- [Data]:
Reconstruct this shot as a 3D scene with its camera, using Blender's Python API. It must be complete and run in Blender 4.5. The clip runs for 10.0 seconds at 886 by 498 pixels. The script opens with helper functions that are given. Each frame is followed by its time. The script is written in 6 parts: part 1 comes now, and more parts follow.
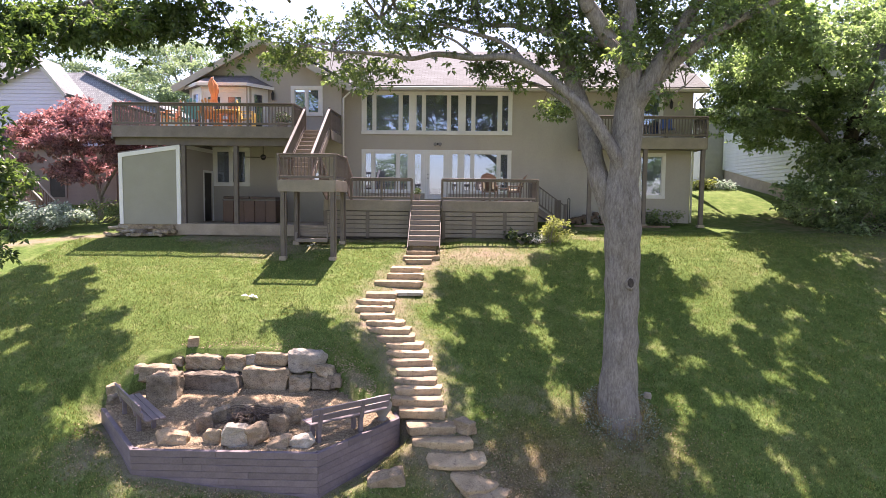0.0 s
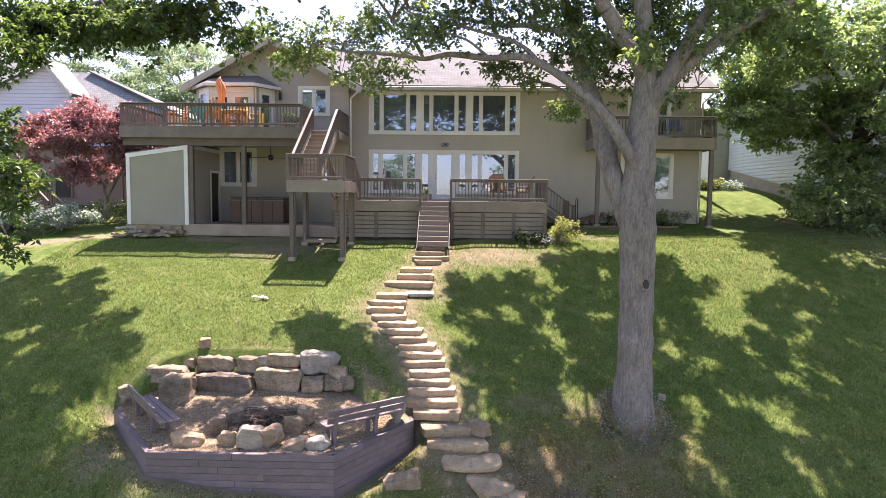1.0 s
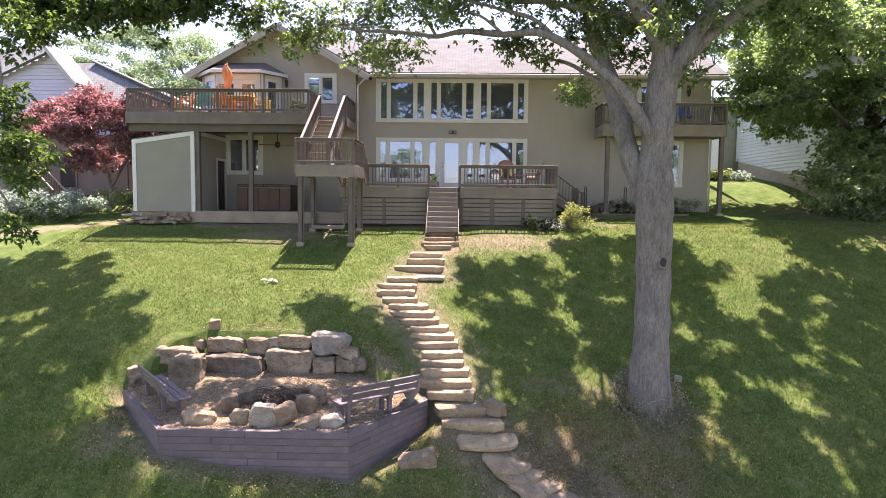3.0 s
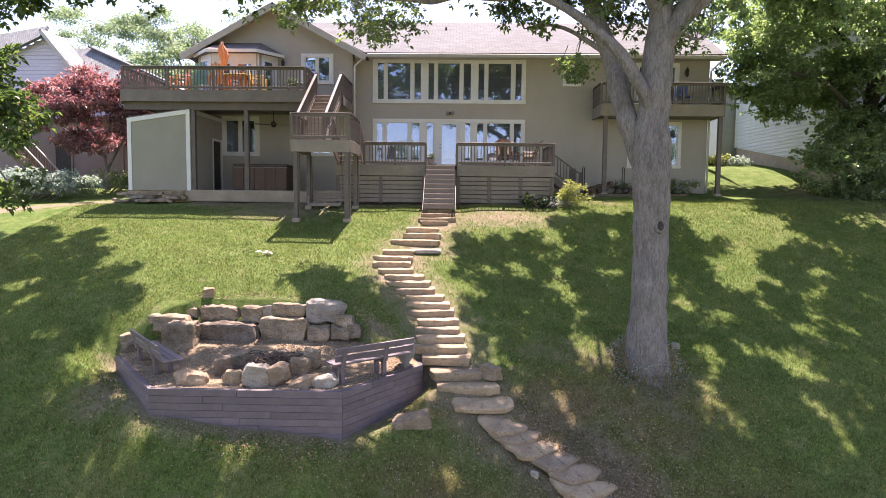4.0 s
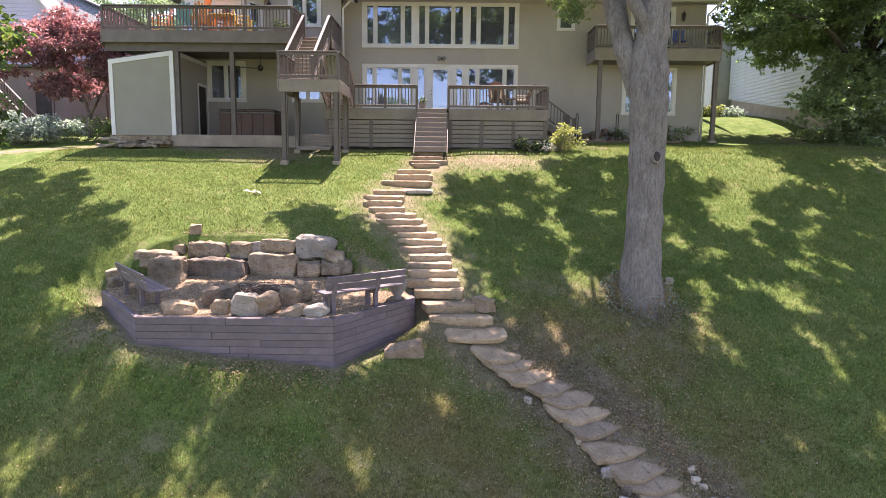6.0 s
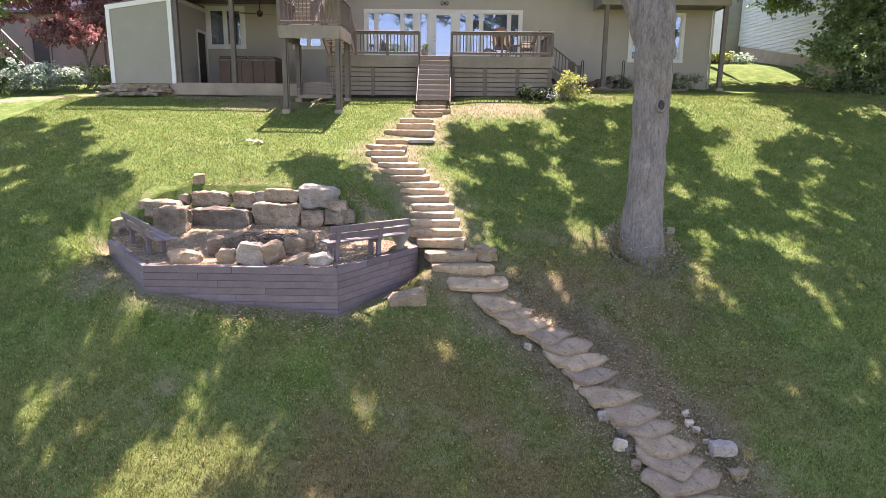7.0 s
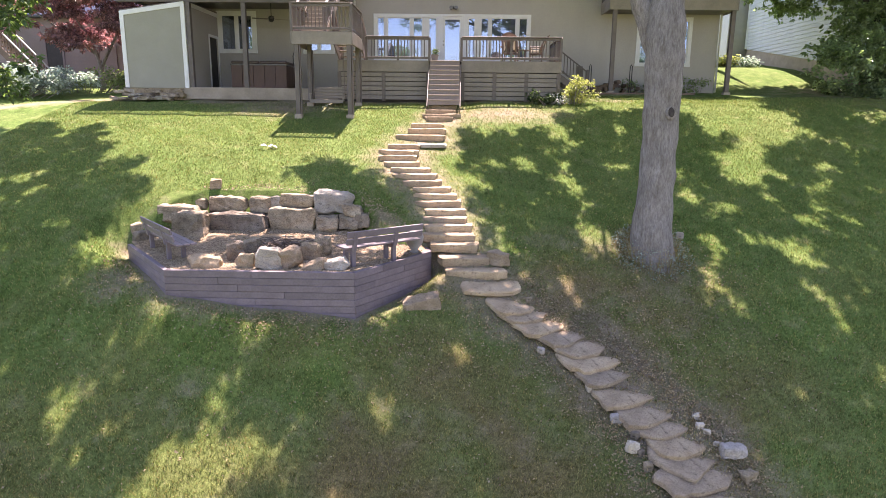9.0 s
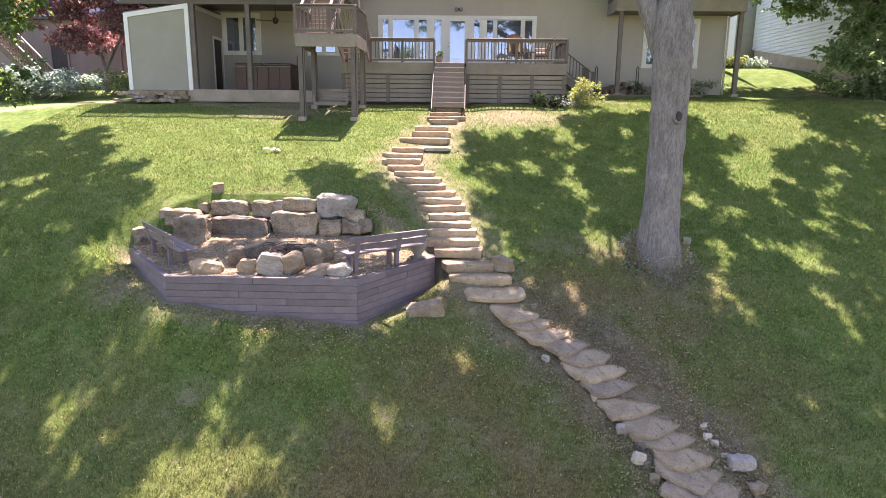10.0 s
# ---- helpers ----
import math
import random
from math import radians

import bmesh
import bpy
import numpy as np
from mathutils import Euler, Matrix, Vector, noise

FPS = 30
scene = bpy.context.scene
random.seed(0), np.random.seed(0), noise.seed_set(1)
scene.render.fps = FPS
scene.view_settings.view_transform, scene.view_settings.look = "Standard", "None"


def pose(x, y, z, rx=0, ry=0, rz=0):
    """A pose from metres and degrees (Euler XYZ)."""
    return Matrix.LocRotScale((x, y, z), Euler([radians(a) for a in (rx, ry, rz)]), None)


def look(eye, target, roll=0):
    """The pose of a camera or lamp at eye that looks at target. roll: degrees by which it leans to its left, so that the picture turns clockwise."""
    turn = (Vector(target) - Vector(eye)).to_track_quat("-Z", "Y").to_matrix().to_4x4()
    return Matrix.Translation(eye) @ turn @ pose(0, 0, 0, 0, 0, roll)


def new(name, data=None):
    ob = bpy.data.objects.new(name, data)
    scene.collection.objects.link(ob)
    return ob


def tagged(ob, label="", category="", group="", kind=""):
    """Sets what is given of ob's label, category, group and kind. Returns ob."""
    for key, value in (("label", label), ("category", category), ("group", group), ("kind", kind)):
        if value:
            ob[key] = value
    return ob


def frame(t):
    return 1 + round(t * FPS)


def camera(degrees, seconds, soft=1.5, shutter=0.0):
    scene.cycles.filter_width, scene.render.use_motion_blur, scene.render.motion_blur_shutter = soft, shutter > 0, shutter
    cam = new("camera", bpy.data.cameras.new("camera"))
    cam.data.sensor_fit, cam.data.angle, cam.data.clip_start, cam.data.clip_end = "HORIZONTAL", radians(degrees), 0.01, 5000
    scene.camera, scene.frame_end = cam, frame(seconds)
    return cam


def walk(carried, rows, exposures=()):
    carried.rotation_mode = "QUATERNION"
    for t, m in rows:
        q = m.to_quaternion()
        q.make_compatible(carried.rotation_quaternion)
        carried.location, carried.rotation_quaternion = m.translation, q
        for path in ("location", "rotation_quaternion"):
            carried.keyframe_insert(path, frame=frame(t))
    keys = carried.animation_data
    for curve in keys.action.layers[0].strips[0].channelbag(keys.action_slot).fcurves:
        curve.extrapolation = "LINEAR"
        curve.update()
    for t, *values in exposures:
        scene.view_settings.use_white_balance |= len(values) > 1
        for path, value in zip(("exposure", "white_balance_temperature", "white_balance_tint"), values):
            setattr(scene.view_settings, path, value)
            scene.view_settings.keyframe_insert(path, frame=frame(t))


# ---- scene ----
cam = camera(70.0, 10.0, 0.5)
PATH = [
    (0, (0.114, 0.128, 0.417), (-0.129, 10.095, -0.366), 0.61),
    (0.5, (-0.036, 0.127, 0.433), (-0.271, 10.094, -0.351), 0.61),
    (1, (-0.225, 0.188, 0.437), (-0.470, 10.155, -0.348), 0.61),
    (1.5, (-0.394, 0.237, 0.449), (-0.656, 10.203, -0.336), 0.61),
    (2, (-0.501, 0.277, 0.329), (-0.772, 10.242, -0.454), 0.61),
    (2.5, (-0.550, 0.317, 0.167), (-0.812, 10.283, -0.617), 0.61),
    (4, (-0.441, 0.432, -0.960), (-0.686, 10.398, -1.743), 0.61),
    (4.5, (-0.387, 0.486, -1.414), (-0.555, 10.454, -2.197), 0.61),
    (5, (-0.424, 0.569, -1.668), (-0.497, 10.539, -2.450), 0.61),
    (5.5, (-0.481, 0.638, -1.757), (-0.554, 10.599, -2.639), 0.61),
    (5.7, (-0.478, 0.635, -1.775), (-0.556, 10.582, -2.803), 0.61),
    (6.8, (-0.447, 0.535, -1.772), (-0.584, 10.328, -3.791), 0.61),
    (7, (-0.440, 0.505, -1.766), (-0.581, 10.283, -3.854), 0.61),
    (7.5, (-0.431, 0.402, -1.744), (-0.574, 10.181, -3.831), 0.61),
    (8, (-0.514, 0.337, -1.708), (-0.675, 10.116, -3.796), 0.61),
    (8.5, (-0.607, 0.300, -1.660), (-0.798, 10.077, -3.748), 0.61),
    (9, (-0.661, 0.267, -1.608), (-0.860, 10.044, -3.697), 0.61),
    (9.5, (-0.651, 0.393, -1.571), (-0.898, 10.170, -3.659), 0.61),
    (10, (-0.630, 0.456, -1.521), (-0.914, 10.231, -3.610), 0.61),
]
walk(cam, [(t, look(eye, target, roll)) for t, eye, target, roll in PATH], [(0, 1.57, 6930, 36), (2.5, 1.57, 6930, 36), (4, 1.5, 6930, 36), (5, 1.5, 6930, 36), (5.5, 1.56, 6930, 36), (7, 1.87, 6930, 36), (8, 1.93, 6930, 36), (10, 1.94, 6930, 36)])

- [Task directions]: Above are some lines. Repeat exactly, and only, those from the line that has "radians(degrees), 0.01, 5000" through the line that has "curve.update()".

- [Answer to the exercise]:
    cam.data.sensor_fit, cam.data.angle, cam.data.clip_start, cam.data.clip_end = "HORIZONTAL", radians(degrees), 0.01, 5000
    scene.camera, scene.frame_end = cam, frame(seconds)
    return cam


def walk(carried, rows, exposures=()):
    carried.rotation_mode = "QUATERNION"
    for t, m in rows:
        q = m.to_quaternion()
        q.make_compatible(carried.rotation_quaternion)
        carried.location, carried.rotation_quaternion = m.translation, q
        for path in ("location", "rotation_quaternion"):
            carried.keyframe_insert(path, frame=frame(t))
    keys = carried.animation_data
    for curve in keys.action.layers[0].strips[0].channelbag(keys.action_slot).fcurves:
        curve.extrapolation = "LINEAR"
        curve.update()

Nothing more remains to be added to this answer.